— BEGIN —

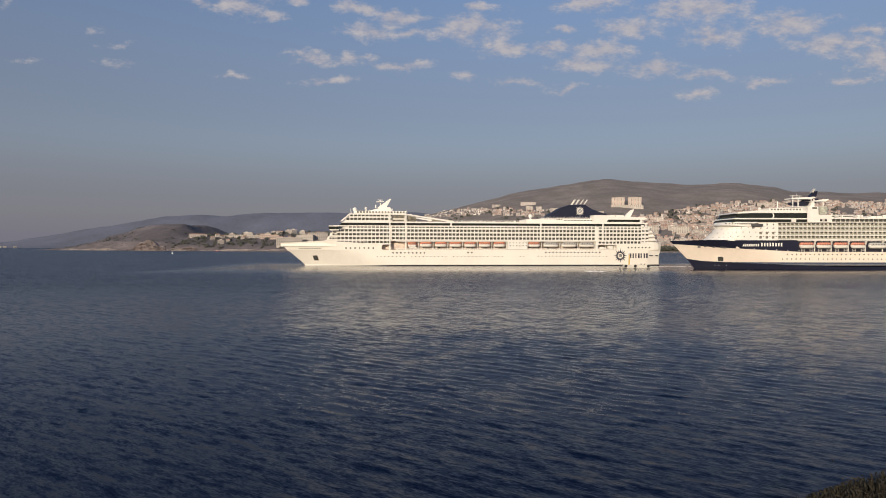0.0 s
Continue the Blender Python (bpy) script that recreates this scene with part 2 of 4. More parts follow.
def grid_mesh(bm, rows):
    """Skin over rows of points of one length."""
    vs = [[bm.verts.new(p) for p in row] for row in rows]
    for a, c in zip(vs, vs[1:]):
        for i in range(len(a) - 1):
            bm.faces.new((a[i], a[i + 1], c[i + 1], c[i]))
    return vs


def empty(name, m, label, category, group=""):
    ob = new(name)
    ob.matrix_world = m
    ob.empty_display_size = 2
    return tagged(ob, label, category, group)


# ---- sea ----
def axis(lo, hi, fine_lo, fine_hi, step, grow=1.18):
    v = list(np.arange(fine_lo, fine_hi, step))
    s, a = step, fine_hi
    while a < hi:
        v.append(a)
        s *= grow
        a += s
    v.append(hi)
    s, a = step, fine_lo
    low = []
    while a > lo:
        s *= grow
        a -= s
        low.append(max(a, lo))
    return np.array(sorted(set(low)) + v)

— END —

## Written instruction
Copy nothing but the lines from the top of the data down to the line containing "return tagged(ob, label, category, group)", and leave the pictures out.

## Written response
0.0 s
Continue the Blender Python (bpy) script that recreates this scene with part 2 of 4. More parts follow.
def grid_mesh(bm, rows):
    """Skin over rows of points of one length."""
    vs = [[bm.verts.new(p) for p in row] for row in rows]
    for a, c in zip(vs, vs[1:]):
        for i in range(len(a) - 1):
            bm.faces.new((a[i], a[i + 1], c[i + 1], c[i]))
    return vs


def empty(name, m, label, category, group=""):
    ob = new(name)
    ob.matrix_world = m
    ob.empty_display_size = 2
    return tagged(ob, label, category, group)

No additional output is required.